As civilized beings, increasingly softened by comforts and got lazy by technology, we go in search of adventurous experiences among parks, woods, and mountains, and then at the first encounter with the true wild nature of these environments, we are amazed at the aggressive behavior of an animal that has threatened us.

How to counteract this obtuse arrogance? With knowledge and identification. There is an incredible book, entitled The Wisdom of the wolves. My Life with the Pack, by Elli H. Radinger, in which it turns out that wolves are animals very similar to us, among the few to consolidate family ties and nurture a strong sense of community, who know how to assist wounded companions, who know how to manage conflicts intelligently and know how to rely on the experience of the elderly.

And the charm of this wonderful animal is also celebrated in another splendid book, I figli del bosco, by Giuseppe Festa, as exciting as a novel but as authentic as the true story it tells: that of two wolf cubs found abandoned and in difficulty and placed in a recovery center.

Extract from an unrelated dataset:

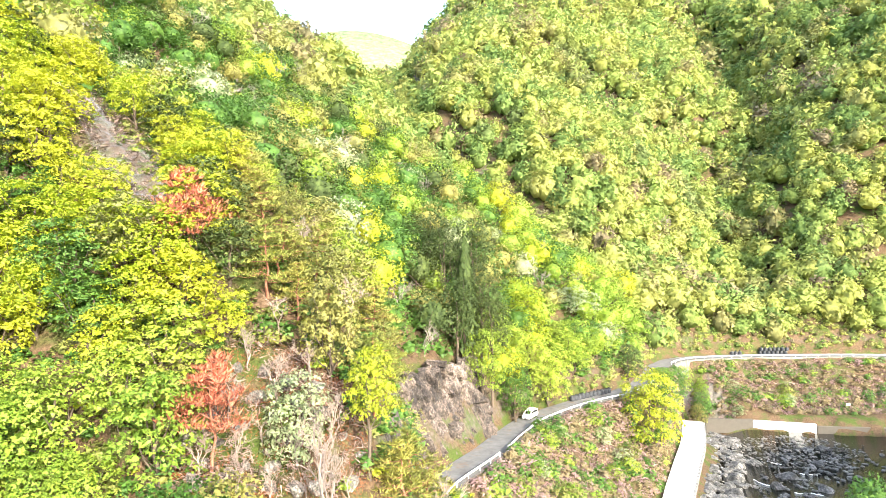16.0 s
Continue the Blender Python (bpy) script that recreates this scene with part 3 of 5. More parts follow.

The story tells the incredible challenge of the volunteers of the center to return the two wolves to their forest, showing the pride, intelligence, and free spirit that have always characterized the wolf.

There is also a splendid site dedicated to the cohabitation between wolves and human beings in the Alps, which explains why wolves do not attack people and what behaviors to adopt in a hypothetical encounter with a wolf. “The wolf does not identify human beings as prey” is explained on the pages of Life Wolfaps Eu, a site that was born from a project dedicated to the knowledge of the wolf and edited by a hundred organizations, associations, universities, foundations, and districts to ensure the long-term conservation of the wolf in the Alps. Coexistence in the same territories with the wolf is a delicate issue, above all because there are highly populated areas, or urban centers too close to wooded areas that make it impossible for the wolf to avoid civilization. And this places us in front of the theme of self-limitation: it is legitimate to think that the human being must learn to limit himself. It is we, as minds capable of superior reasoning, who understand how far we can go. We are the ones who have to learn what is that borderline beyond which we can no longer adopt a master behavior. It is not the wolf who has to understand that maybe we just want to take a selfie with him!